■ What you are asked to do
Identify each line below that contains the word "part", and copy it out.
— start Exercise data —
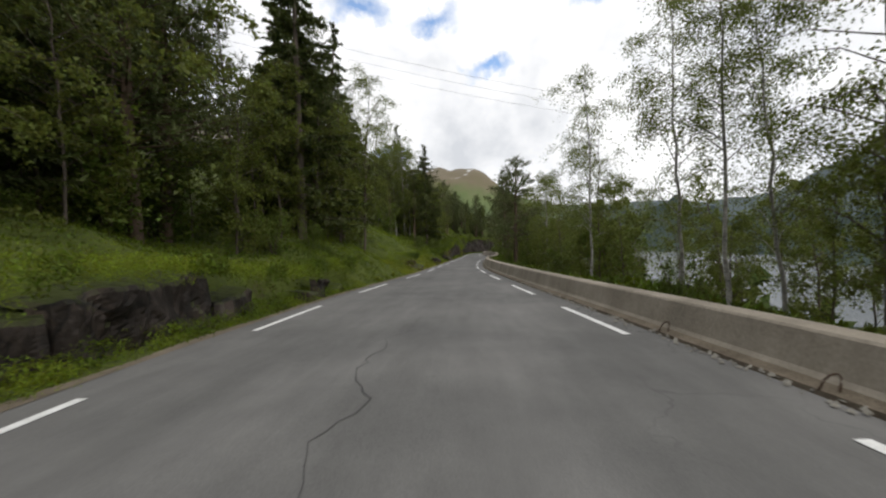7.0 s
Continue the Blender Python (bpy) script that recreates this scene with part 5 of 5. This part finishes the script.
— end Exercise data —
— start Exercise data —
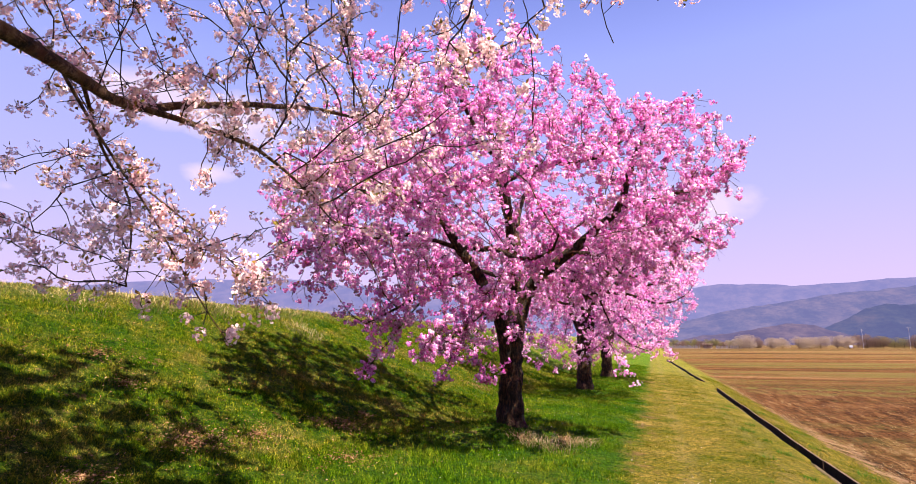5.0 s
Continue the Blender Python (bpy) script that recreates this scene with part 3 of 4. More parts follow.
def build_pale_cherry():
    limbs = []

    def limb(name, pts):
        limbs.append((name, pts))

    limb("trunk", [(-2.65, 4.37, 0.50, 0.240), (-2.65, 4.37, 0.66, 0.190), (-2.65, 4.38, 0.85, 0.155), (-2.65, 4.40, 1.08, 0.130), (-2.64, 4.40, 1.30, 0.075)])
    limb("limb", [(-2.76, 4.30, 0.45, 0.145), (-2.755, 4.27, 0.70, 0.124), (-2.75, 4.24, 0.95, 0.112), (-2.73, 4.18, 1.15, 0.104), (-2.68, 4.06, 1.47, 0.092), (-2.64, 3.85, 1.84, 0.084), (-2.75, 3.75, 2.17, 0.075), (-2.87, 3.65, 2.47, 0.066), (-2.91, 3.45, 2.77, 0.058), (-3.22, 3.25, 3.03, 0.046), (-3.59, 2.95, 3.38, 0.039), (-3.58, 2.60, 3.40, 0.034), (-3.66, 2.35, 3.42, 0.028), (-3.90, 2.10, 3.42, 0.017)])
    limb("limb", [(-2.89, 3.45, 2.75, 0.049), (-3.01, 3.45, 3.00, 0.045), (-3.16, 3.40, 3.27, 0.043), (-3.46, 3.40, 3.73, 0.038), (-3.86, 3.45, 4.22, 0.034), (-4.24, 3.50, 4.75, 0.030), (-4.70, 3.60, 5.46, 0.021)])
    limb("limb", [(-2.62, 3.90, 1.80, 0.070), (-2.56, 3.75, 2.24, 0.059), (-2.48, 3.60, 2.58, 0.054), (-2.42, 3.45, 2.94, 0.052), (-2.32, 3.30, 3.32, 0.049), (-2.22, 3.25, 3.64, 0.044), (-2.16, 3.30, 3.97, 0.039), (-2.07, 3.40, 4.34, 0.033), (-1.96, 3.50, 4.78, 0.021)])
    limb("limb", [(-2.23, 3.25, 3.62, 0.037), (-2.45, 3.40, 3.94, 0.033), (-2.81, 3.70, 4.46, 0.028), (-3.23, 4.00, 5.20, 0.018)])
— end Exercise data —
■ Output of the exercise
Continue the Blender Python (bpy) script that recreates this scene with part 5 of 5. This part finishes the script.
Continue the Blender Python (bpy) script that recreates this scene with part 3 of 4. More parts follow.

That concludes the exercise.